## Stated goal
Collect from the data below each line with "recreates".
──────── Record set ────────
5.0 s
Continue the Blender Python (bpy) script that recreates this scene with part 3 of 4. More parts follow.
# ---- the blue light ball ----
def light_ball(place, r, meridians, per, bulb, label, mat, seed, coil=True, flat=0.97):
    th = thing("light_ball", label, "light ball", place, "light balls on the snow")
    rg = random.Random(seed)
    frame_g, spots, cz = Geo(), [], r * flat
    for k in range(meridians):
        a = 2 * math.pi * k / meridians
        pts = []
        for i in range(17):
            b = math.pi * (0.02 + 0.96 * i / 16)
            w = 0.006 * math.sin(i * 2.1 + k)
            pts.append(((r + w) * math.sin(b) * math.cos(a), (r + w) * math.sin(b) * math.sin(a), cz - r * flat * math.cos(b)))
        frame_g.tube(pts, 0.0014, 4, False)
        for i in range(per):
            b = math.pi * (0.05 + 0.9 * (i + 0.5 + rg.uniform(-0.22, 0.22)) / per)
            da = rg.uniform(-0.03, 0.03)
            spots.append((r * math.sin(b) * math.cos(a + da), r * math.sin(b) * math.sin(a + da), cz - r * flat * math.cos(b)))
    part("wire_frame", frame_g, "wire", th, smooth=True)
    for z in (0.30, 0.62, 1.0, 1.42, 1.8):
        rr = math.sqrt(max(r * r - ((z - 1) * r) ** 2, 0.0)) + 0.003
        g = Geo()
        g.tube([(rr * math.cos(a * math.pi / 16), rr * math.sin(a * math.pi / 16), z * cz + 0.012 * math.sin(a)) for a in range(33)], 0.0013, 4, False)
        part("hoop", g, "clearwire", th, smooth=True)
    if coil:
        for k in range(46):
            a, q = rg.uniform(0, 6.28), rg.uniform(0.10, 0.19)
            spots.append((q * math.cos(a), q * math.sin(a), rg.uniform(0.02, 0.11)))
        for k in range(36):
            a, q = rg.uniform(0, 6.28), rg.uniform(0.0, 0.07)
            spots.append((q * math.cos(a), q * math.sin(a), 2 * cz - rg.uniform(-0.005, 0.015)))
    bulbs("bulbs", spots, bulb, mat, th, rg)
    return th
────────
──────── Record set ────────
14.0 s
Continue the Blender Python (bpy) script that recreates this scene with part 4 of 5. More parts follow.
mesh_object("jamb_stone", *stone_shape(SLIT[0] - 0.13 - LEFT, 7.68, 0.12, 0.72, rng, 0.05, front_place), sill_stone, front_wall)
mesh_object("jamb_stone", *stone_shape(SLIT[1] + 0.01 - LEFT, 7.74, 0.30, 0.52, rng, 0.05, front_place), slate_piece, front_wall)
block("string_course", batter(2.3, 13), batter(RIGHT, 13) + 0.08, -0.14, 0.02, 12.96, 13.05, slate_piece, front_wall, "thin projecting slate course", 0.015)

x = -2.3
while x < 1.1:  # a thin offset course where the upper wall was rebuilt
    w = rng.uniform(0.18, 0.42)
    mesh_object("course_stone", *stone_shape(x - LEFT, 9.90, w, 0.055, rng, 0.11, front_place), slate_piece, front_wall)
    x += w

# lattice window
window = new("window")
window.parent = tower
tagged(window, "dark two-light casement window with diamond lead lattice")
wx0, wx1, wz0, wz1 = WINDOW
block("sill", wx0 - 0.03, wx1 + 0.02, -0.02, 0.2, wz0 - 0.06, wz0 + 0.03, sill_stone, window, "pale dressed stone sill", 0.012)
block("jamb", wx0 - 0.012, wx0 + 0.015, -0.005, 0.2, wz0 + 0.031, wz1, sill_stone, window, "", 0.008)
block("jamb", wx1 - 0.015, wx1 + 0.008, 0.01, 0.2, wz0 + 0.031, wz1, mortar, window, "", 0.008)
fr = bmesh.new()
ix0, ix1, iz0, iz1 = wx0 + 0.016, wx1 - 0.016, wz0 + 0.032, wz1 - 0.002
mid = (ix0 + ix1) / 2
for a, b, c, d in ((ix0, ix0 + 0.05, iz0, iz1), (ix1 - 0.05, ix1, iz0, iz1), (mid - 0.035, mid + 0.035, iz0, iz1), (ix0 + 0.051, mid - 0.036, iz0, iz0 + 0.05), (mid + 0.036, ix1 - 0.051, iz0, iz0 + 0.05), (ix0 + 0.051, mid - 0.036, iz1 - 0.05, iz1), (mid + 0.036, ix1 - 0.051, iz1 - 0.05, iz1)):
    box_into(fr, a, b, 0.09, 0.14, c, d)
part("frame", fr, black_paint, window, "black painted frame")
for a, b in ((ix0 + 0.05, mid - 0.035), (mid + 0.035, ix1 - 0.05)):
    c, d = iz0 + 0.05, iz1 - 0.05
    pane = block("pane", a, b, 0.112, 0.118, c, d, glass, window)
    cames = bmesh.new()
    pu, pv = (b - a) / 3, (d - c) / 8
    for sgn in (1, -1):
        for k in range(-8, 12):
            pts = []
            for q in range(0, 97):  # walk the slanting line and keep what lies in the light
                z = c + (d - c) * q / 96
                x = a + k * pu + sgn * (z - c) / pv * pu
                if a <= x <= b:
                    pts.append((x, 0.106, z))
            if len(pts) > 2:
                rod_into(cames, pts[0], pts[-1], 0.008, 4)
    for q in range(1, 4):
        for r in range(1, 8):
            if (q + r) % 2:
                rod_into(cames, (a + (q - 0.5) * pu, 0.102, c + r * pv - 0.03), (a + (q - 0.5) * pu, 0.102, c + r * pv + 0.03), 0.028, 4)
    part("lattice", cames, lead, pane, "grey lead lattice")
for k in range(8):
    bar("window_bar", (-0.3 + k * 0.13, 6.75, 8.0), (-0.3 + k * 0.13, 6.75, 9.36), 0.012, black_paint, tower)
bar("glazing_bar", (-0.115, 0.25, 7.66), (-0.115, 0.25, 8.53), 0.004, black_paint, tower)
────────
## Written response
Continue the Blender Python (bpy) script that recreates this scene with part 3 of 4. More parts follow.
Continue the Blender Python (bpy) script that recreates this scene with part 4 of 5. More parts follow.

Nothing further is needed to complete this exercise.